Power: The power ratings for these four displacements of Corvair flight engines are 100hp, 112hp, 116hp and 125+hp at 3000 rpm.
Weight: The 2700cc engine weighs 225 lbs ready to run.
This is effectively the same as a Continental O-200. It’s installed weight is 35 lbs more than a 912 Rotax, 25 lbs more than a Jabiru 3300 and 40 lbs lighter than a Lycoming O-235. 2850cc and larger Corvairs are slightly lighter than 225 lbs because the cylinders weigh about 5
lbs less. 3300cc Corvairs also use a billet crank which saves another 4 lbs. Aluminum pushrod tubes can be used on any of the engines to save another 1 lb.
Reliability: From the factory, the Corvair made up to 180 hp in the car and turned more than 5500 rpm.
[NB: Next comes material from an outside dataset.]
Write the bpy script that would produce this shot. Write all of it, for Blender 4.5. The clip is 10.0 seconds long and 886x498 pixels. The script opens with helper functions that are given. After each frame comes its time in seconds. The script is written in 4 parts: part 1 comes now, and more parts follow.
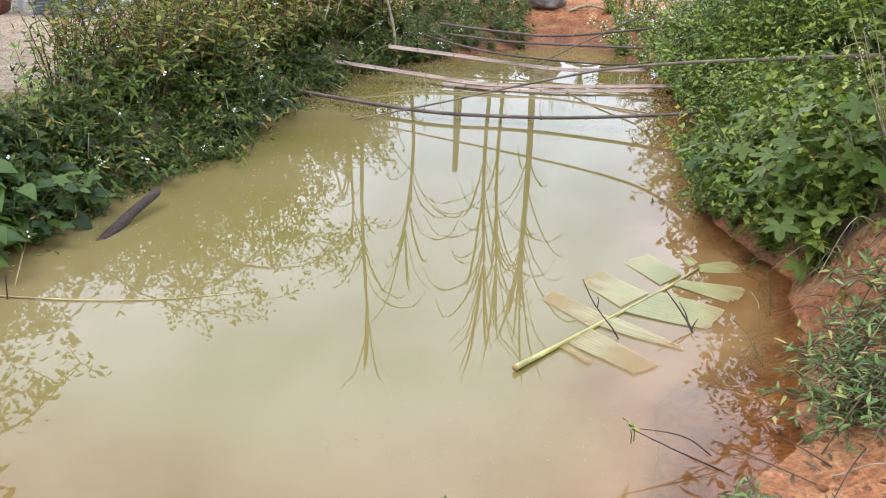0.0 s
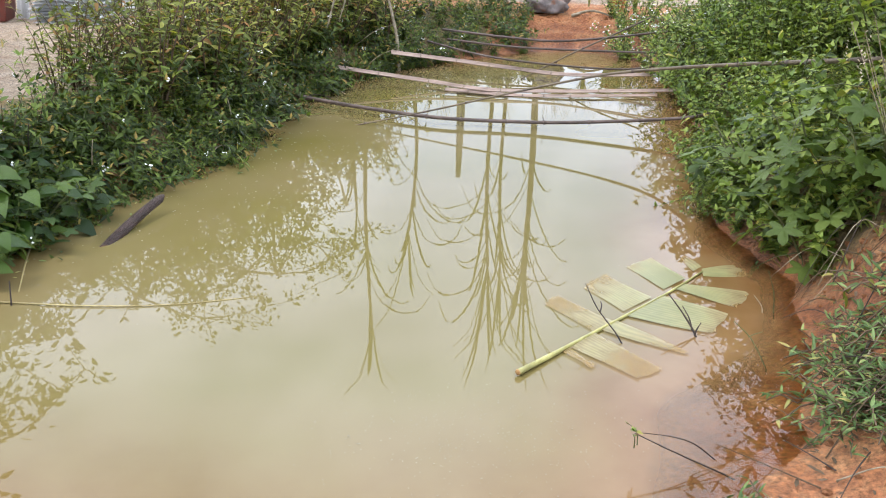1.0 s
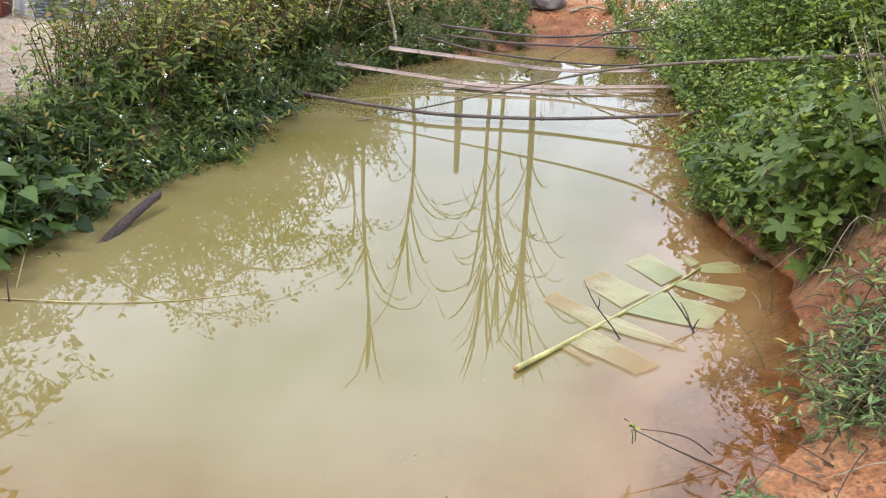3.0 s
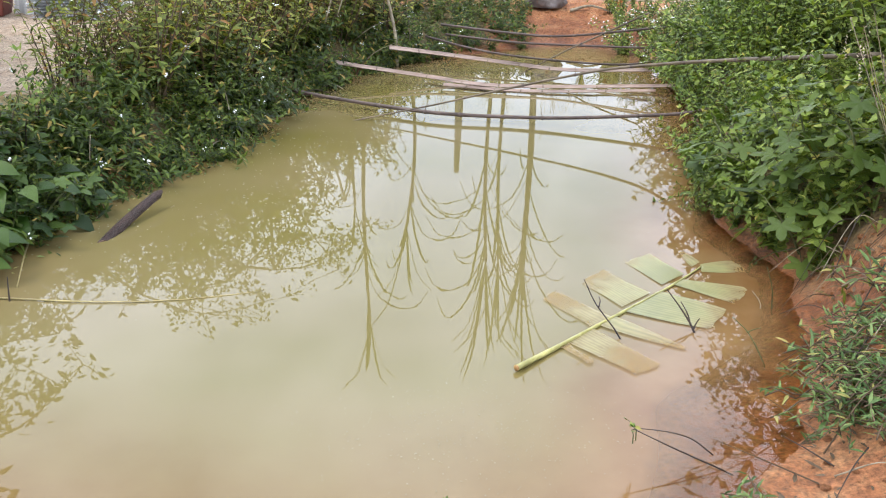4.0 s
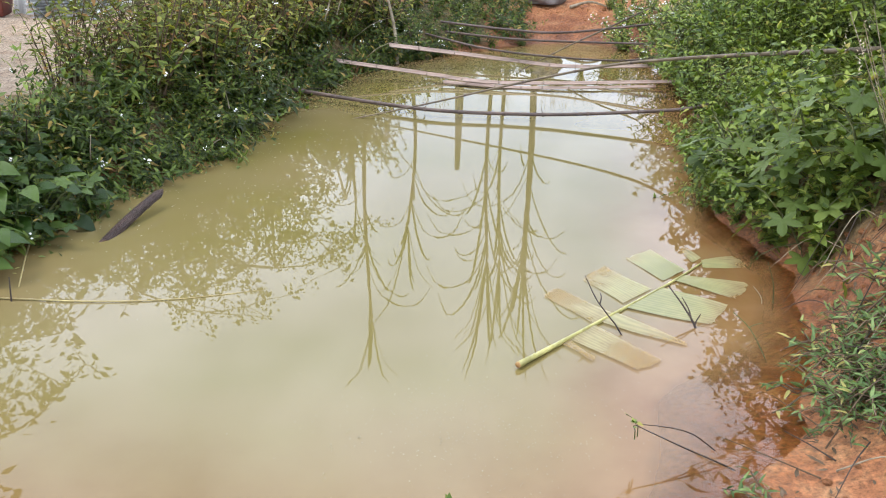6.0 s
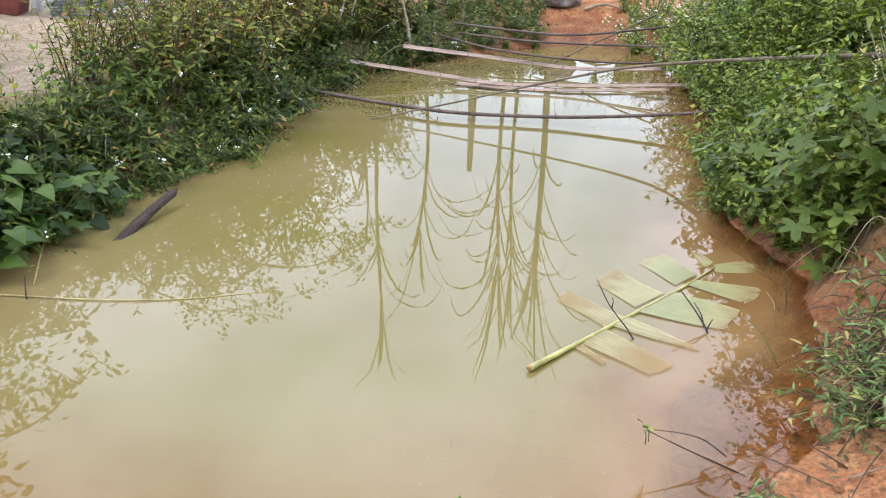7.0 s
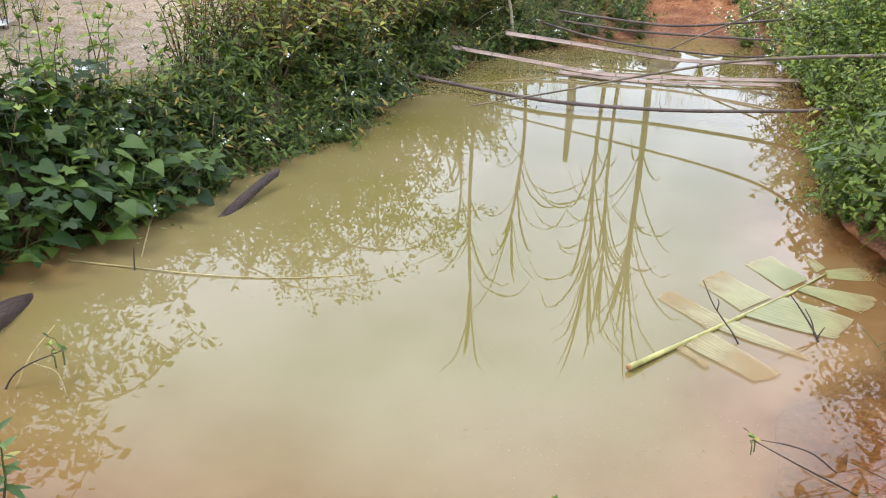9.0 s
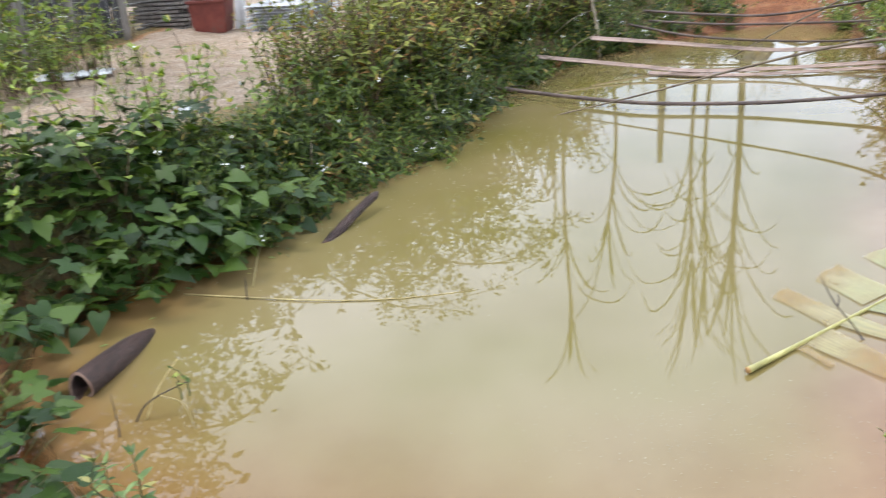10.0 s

The flight engine is reliable and long-lasting because it is only operating at 55% to 70% of these levels. Conversion engines that run at the car’s red line rpm historically have short lives and cooling issues.
Cooling: The Corvair has a factory cylinder head temp limit of 575F. This is the highest limit on any mass-produced air-cooled engine ever built. The engine is also the first mass-produced turbocharged car. GM engineered the engine to have excellent heat tolerance and heat dissipation. In aircraft the engine typically runs at 325 to 350 CHT.
Parts availability: Every wearing part in the engine has continuously been in production for 5 decades. A high end Corvair conversion only has an original pair of cases, and oil housing and cylinder head castings. All other parts in the engine, including the crankshaft, are brand new. Many of the parts in the engine, like the lifters and valve train, are common to Chevy V-8s. There is no part availability issue.
Ignition: The fleet of flying Corvairs is about 500 aircraft. More than 90% of them have a dual ignition system built by William Wynne. His system uses two mostly redundant systems, one points based, the other a digital electronic system. The design has two of every part potentially subject to failure, but it utilizes one plug per cylinder. Six cylinder engines can fly on one cold cylinder, most four cylinder engines cannot. Plug fouling is unknown in Corvairs because the ignition system is 40,000 volts and uses a plug gap twice as wide as a magneto system.
Fuel: The Corvair can use either 100LL or automotive fuel. It is not bothered by ethanol in the fuel. When Corvairs were designed, car gas was a lot like 100LL; for the last 35 years every mile driven by Corvair cars was done on unleaded car gas. Many engines like 912s and modern car engines do not have exhaust valves that can withstand the corrosive nature of 100LL. William uses stainless and Inconel valves in Corvair flight engines.
Maintenance: The Corvair is low maintenance. The heads never need re-torquing. The valves have hydraulic lifters and never need to be reset or adjusted. William dislikes the term “maintenance free” because it implies a “no user serviceable parts inside” disposable appliance mentality. The Corvair is a solid, robust machine which holds its adjustments, but his program is aimed at teaching builders to be self-reliant owners.

My donor car:

Engine removed from car

Engine after disassembly

Bottom end as it returned from SPA

Bottom end after adding rear oil case, masking and painting

Masking removed and harmonic balancer added to rear of engine

Prop hub and ring gear added to the front of engine

New cylinders painted

Now at William Wynne’s shop in FL. Rods, pistons and cylinders installed.

Showing off my Bearhawk gear

Engine is repositioned to install the head from the top and then rotated to install the second head from the top as well.

Second head now installed and engine moved to the vertical stand

Valvetrain now installed

Ready to install oil pickup screen and oil pan

Oil pan now installed

Engine has moved to the test stand. Top cover, starter and oil filter housing now installed. Drip trays mounted on heads to catch oil during pre-oiling process performed with drill motor spinning the oil pump.